The timing of economic performance depends upon the type of accrual or reserve. IRC Section 461(h)(3) provides an exception for recurring items. If the all events test has been satisfied, the recurring item exception allows the taxpayer a deduction for items that are recurring in nature if:
- Such item is either immaterial, or
- The accrual of such item provides better matching against income than deducting such item in the taxable year in which economic performance occurs.
Economic performance for items meeting the recurring item exception occurs within the shorter of
- reasonable period after the close of such taxable year, or
- Eight and one-half months after the close of such taxable year.
Applicability to Chargeback and Rebate Reserves
The use of estimates when booking reserves or accruals will often cause the deduction to fail the all events test. In the past, there has been no clear guidance that the use of estimates for rebates or chargebacks was sufficient to meet the all events test. In fact, Field Service Advice (FSA 992, Vaughn # 992) issued in 1992 specifically addressed the issue and stated that the ultimate sale to the third party contract customer was the fact that fixed the liability. Therefore, there was uncertainty as to whether rebate and chargeback reserves meet the all events test and should, therefore, be deductible in the tax year recorded.
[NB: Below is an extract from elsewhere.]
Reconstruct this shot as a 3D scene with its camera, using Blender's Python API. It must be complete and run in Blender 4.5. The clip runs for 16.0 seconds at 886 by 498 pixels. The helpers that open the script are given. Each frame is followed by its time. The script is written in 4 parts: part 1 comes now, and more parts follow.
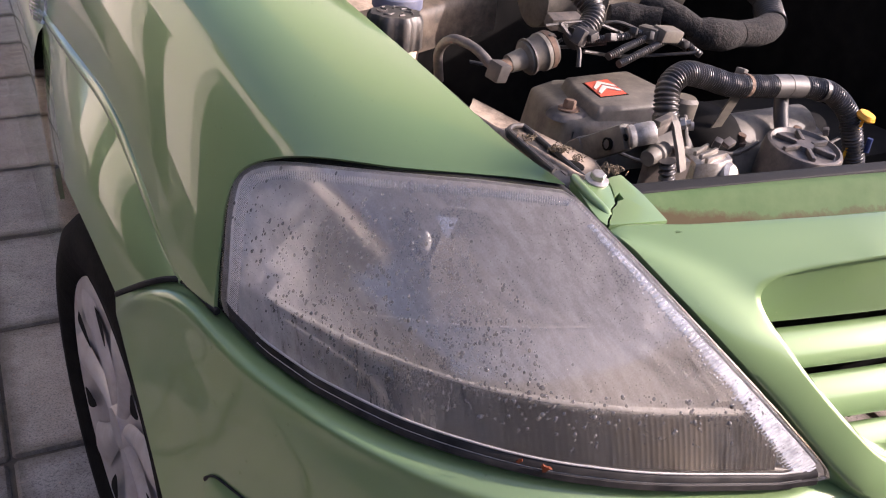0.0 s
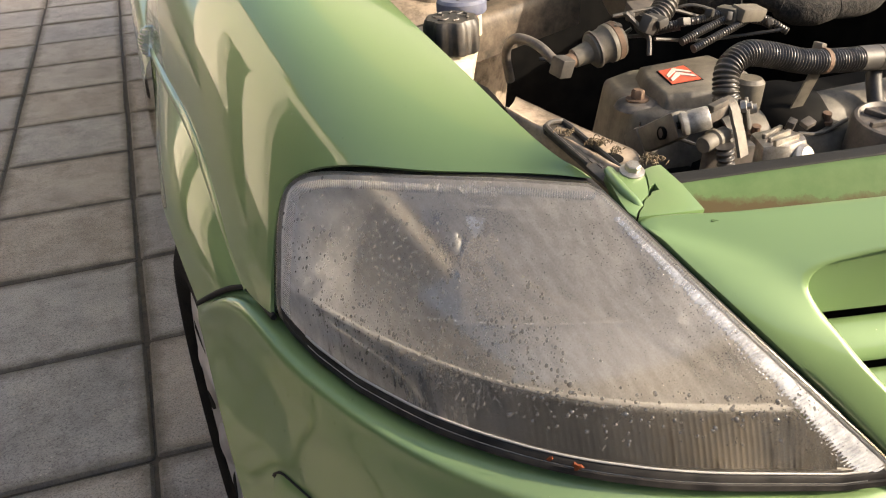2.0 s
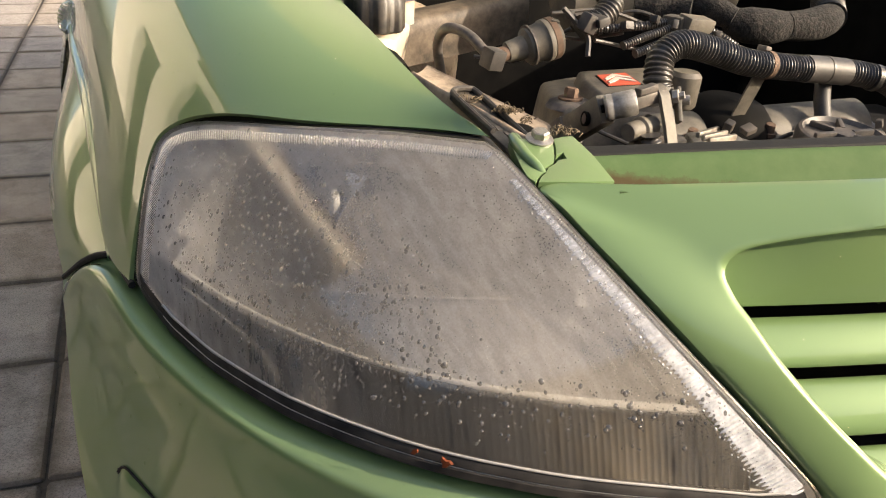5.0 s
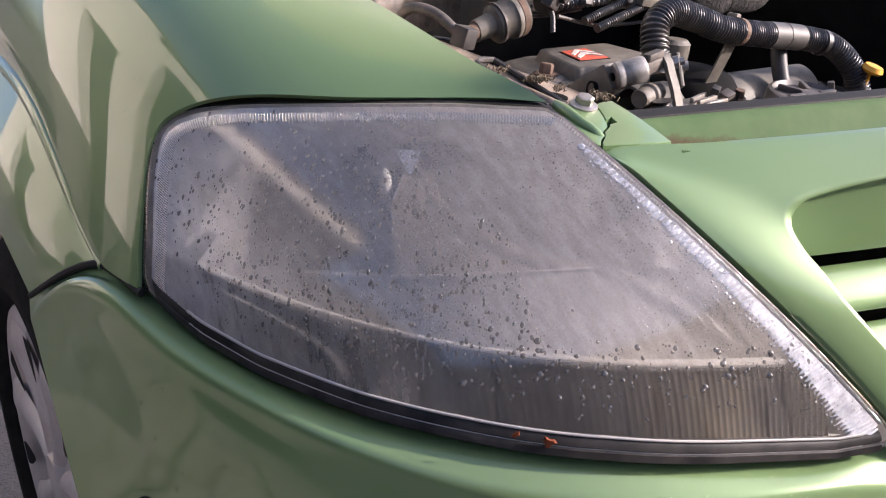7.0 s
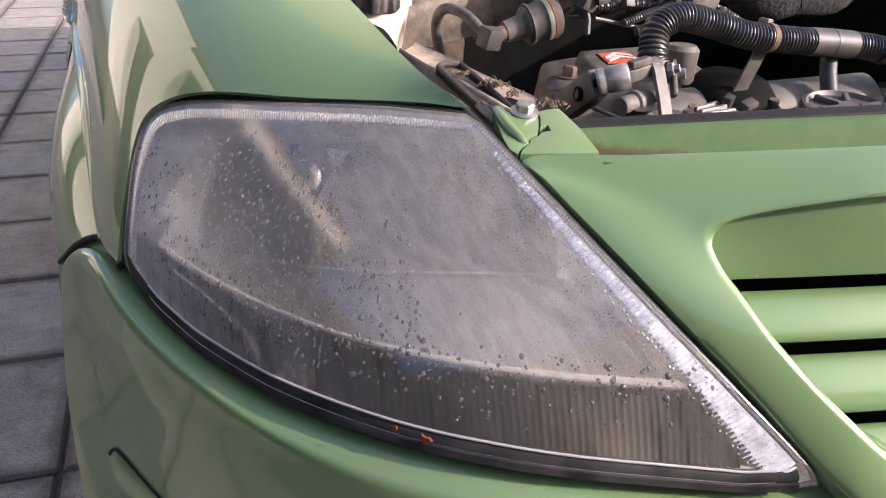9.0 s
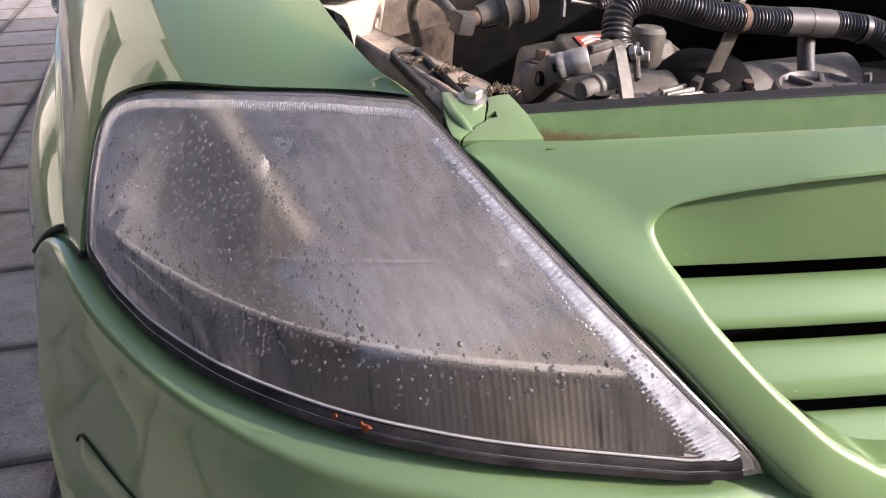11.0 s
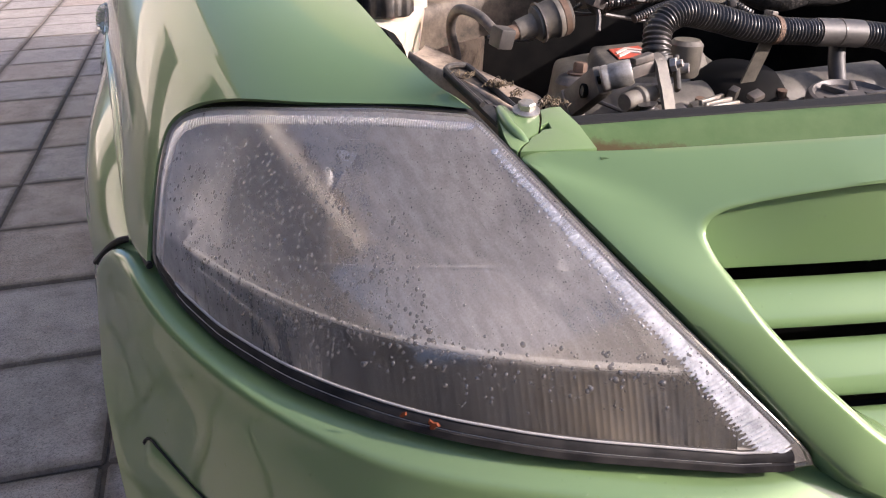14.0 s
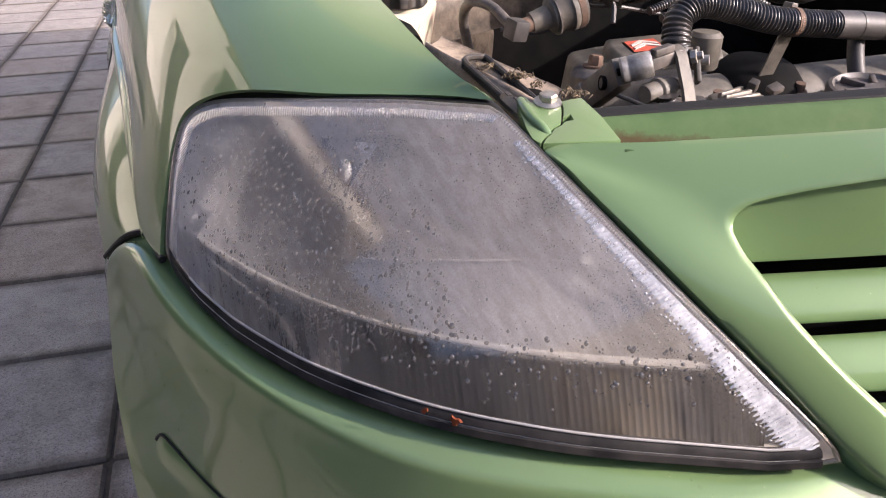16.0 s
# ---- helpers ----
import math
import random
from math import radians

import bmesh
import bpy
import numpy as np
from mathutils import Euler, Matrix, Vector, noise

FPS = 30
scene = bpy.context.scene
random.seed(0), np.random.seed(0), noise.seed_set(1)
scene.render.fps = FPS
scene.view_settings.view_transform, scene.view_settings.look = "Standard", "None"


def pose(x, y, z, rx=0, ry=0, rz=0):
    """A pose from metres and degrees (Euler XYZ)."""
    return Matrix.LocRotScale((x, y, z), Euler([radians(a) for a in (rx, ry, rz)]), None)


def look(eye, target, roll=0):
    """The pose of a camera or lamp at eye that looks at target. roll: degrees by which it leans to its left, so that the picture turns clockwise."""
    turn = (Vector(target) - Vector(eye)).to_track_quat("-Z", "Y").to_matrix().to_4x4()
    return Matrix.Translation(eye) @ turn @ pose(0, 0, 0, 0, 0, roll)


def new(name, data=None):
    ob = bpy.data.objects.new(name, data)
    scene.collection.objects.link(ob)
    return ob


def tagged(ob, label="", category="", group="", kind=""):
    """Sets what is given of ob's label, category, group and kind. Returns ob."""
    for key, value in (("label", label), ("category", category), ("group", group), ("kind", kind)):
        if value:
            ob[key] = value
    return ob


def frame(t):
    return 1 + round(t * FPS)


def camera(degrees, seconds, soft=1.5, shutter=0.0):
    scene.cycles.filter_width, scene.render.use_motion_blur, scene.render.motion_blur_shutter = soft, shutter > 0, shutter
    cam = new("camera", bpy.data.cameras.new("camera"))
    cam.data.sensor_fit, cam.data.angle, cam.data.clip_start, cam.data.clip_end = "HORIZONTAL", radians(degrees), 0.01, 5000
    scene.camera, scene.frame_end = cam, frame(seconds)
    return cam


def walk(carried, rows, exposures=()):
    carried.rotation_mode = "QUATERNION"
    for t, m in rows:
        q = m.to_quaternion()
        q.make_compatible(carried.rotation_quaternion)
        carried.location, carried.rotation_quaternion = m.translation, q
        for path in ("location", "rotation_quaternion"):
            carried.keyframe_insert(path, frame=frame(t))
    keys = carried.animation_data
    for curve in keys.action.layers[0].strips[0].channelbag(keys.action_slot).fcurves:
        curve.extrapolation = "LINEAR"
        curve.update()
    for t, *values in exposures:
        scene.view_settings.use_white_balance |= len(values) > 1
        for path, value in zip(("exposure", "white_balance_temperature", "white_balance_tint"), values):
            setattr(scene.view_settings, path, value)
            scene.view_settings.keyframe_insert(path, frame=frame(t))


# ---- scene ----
# ---- camera ----
cam = camera(53.1, 16.0, soft=1.1)
ROWS = [
    (0.0, 0.0050, -0.0005, 1.0769, 61.34, -4.90, -27.42),
    (0.5, 0.0269, -0.0249, 1.0702, 62.46, -4.71, -23.90),
    (1.0, 0.0359, -0.0400, 1.0709, 61.47, -2.58, -21.61),
    (1.5, 0.0637, -0.0549, 1.0723, 60.81, -0.35, -20.41),
    (2.0, 0.1075, -0.0539, 1.0828, 61.28, 2.56, -18.85),
    (2.5, 0.2051, -0.0527, 1.0750, 62.02, 2.79, -15.41),
    (3.0, 0.2337, -0.0488, 1.0358, 61.49, 2.41, -13.66),
    (3.5, 0.2737, -0.0347, 0.9424, 60.45, 1.97, -14.70),
    (4.0, 0.3248, -0.0620, 0.9227, 63.09, 1.12, -13.82),
    (4.5, 0.2624, -0.0800, 0.9739, 65.15, 0.42, -14.03),
    (5.0, 0.1904, -0.0364, 0.9667, 66.22, -1.84, -18.24),
    (5.2, 0.1570, -0.0235, 0.9594, 65.99, -2.17, -20.98),
    (7.3, 0.0481, 0.0484, 0.9304, 66.99, -1.92, -29.79),
    (7.5, 0.0423, 0.0404, 0.9328, 67.03, -1.85, -29.61),
    (8.0, 0.0663, 0.0267, 0.9467, 67.71, -1.27, -25.81),
    (8.5, 0.1334, -0.0259, 0.9450, 67.51, -0.82, -19.93),
    (9.0, 0.2243, -0.0436, 0.9483, 66.07, -0.52, -16.64),
    (9.2, 0.2438, -0.0560, 0.9637, 64.80, -0.32, -15.86),
    (11.3, 0.2817, -0.0580, 0.9495, 65.03, 0.66, -14.99),
    (11.5, 0.2788, -0.0604, 0.9536, 64.85, 0.62, -15.42),
    (12.0, 0.2639, -0.0674, 0.9591, 65.23, 1.07, -15.38),
    (12.5, 0.2387, -0.0719, 0.9590, 65.66, 1.53, -14.88),
    (13.0, 0.2346, -0.0737, 0.9622, 65.62, 1.50, -14.75),
    (13.5, 0.2390, -0.0782, 0.9595, 65.66, 1.54, -14.68),
    (14.0, 0.2401, -0.0762, 0.9612, 65.67, 1.53, -14.71),
    (14.5, 0.2292, -0.0699, 0.9574, 65.66, 1.52, -14.77),
    (15.0, 0.2164, -0.0703, 0.9570, 65.59, 1.56, -14.67),
    (15.5, 0.2208, -0.0690, 0.9581, 65.53, 1.49, -14.67),
    (16.0, 0.2265, -0.0639, 0.9551, 65.47, 1.41, -14.79),
]
EXPOSURES = [(0.0, 1.36, 6060, 30), (1.0, 1.35, 6200, 27), (1.5, 1.43, 6710, 17), (3.5, 1.41, 7590, 4), (4.0, 1.33, 9240, -4), (4.5, 1.24, 9800, -4), (5.0, 1.27, 7100, 12), (7.3, 1.24, 5900, 24), (16.0, 1.18, 5960, 24)]
walk(cam, [(r[0], pose(*r[1:])) for r in ROWS], EXPOSURES)

# ---- light ----
SUN_FROM = Vector((0.80, -0.46, 0.39)).normalized()      # towards the sun
world = bpy.data.worlds.new("sky")
scene.world = world
world.use_nodes = True
wn = world.node_tree
sky = wn.nodes.new("ShaderNodeTexSky")
sky.sky_type, sky.sun_disc = "NISHITA", False
sky.sun_elevation = math.asin(SUN_FROM.z)
sky.sun_rotation = math.atan2(SUN_FROM.x, SUN_FROM.y)
sky.dust_density, sky.ozone_density = 4.5, 1.5
wn.links.new(sky.outputs[0], wn.nodes["Background"].inputs[0])
wn.nodes["Background"].inputs[1].default_value = 0.145
sun = new("sun", bpy.data.lights.new("sun", "SUN"))
sun.data.energy, sun.data.angle, sun.data.color = 3.4, radians(0.5), (1.0, 0.89, 0.74)
sun.matrix_world = look(SUN_FROM * 30, (0, 0, 0))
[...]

Recent advice set forth by the Chief Counsel (Field Service Advice 20121602F) provides that estimates may in some cases be acceptable. Field Service Advice (“FSA”) is provided when IRS agents in the field seek clarity regarding a particular issue they may feel is not specifically addressed in the tax code or regulations. The advice states, similar to the previous FSA, that the fixing event occurs when the wholesalers/distributors sell to end-user customers at prices below the acquisition cost. It is at this point that the wholesaler/distributor's right to demand a chargeback reimbursement is unconditional. Additional guidance was recently provided which further specifies that if the data allows the company to estimate the amount of its liability with reasonable accuracy, an estimate based on these reliable inputs and reasonable methodology will generally allow for a deduction in the year the liability is recorded. Therefore, if the data is found to be reliable, estimated chargeback and rebate reserves may be deductible in the year recorded based on the recurring item exception if the payout is made within eight and one-half months of the end of the taxable year.